職業指導員と生活支援員をそれぞれ最低1名ずつ配置すること

上記の「10人に1人」という人数は、職業指導員と生活支援員の合計人数についての決まりですが、どちらか片方だけを置けばよいというわけではありません。法律上、職業指導員も生活支援員も両方とも各1名以上は配置する必要があります。極端な例ですが、職業指導員だけ2人で生活支援員が0人、といった体制は認められません。必ず両方の職種の職員を置いて、利用者の仕事面と生活面の両方をサポートできるようにする狙いがあります。

少なくとも1名以上の常勤(フルタイム)職員を含めること

職業指導員と生活支援員のスタッフの中には、最低1人は常勤職員(フルタイムで働く人)を含めなければなりません。つまり全員が非常勤(パート)ではダメで、誰か一人はフルタイム勤務のスタッフが必要です。常勤職員がいることで、安定した支援体制を維持しやすくなるための条件です。

以上が基準の主な3点です。加えて細かい決まりとして、職業指導員・生活支援員の必要人数の計算は「利用者である障害者の人数」に基づいて行うと定められています。A型では利用者全員が事業所と雇用契約を結んで働いていますが、仮に雇用契約を結んでいない利用者がいる場合でも人数に含めて計算しますよ、という意味です(専門的には「雇用関係の有無を問わず」と表現されています)。要は利用者の数が基準だと押さえておけば大丈夫です。

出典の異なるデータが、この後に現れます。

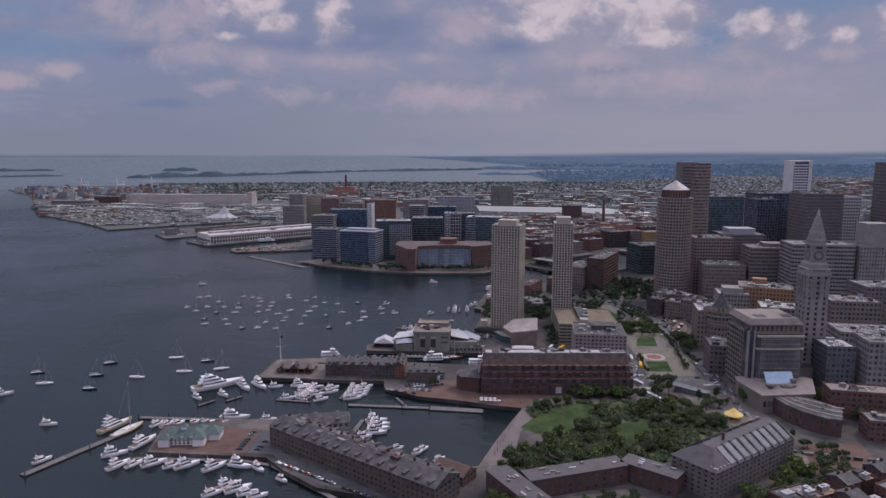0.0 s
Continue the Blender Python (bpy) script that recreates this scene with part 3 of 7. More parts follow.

なお、現在A型事業所の人員配置基準には「10:1」と「7.5:1」の二通りがあります。先ほど説明したのは通常の10:1基準ですが、より手厚く利用者7.5人につき職員1人以上配置するパターンも存在します。人員体制を手厚くすると事業所が受け取る報酬単価(利用者1人あたりの給付額)が上がる仕組みで、余裕があれば7.5:1で運営する事業所もあります。ただし最低ラインとして求められるのは10:1ですので、起業当初はまずこの基準を確実に満たすことが大切です。

事業者・起業希望者が押さえるべきポイント

  • 最低2名の職員確保:就労継続支援A型事業を開始するには、必ず職業指導員1名以上+生活支援員1名以上を配置しなければなりません。利用者が少なくても両職種が必要であり、事実上スタッフ2名体制が最低条件です。またそのうち1名は常勤にする必要があるため、人件費や採用計画に入れておきましょう。これを満たさないと事業所の指定許可がおりず開業できません。
  • 利用者数と職員数のバランス管理:開業後も人員配置基準を維持し続けることが重要です。利用者の増減に対して職員の常勤換算人数が不足しないよう、1人当たり10人の割合を下回らない職員配置を意識しましょう。万一、スタッフが退職したり病休したりして基準を割り込むと、早急な補充が必要です。基準を満たせない状態が続くと、報酬の減額(人員欠如減算)などペナルティの対象になります。事業運営上、人員配置は常に余裕をもって計画し、安定したサービス提供体制を確保することが大切です。

【免責事項】

本記事は、一般的な情報提供を目的としており、当事務所は十分な注意を払っておりますが、法令改正や各種解釈の変更等に伴い、記載内容に誤りが生じる可能性を完全には排除できません。各事案につきましては、個々の事情に応じた判断が必要となりますので、必要に応じて最新の法令・通知等をご確認いただくようお願い申し上げます。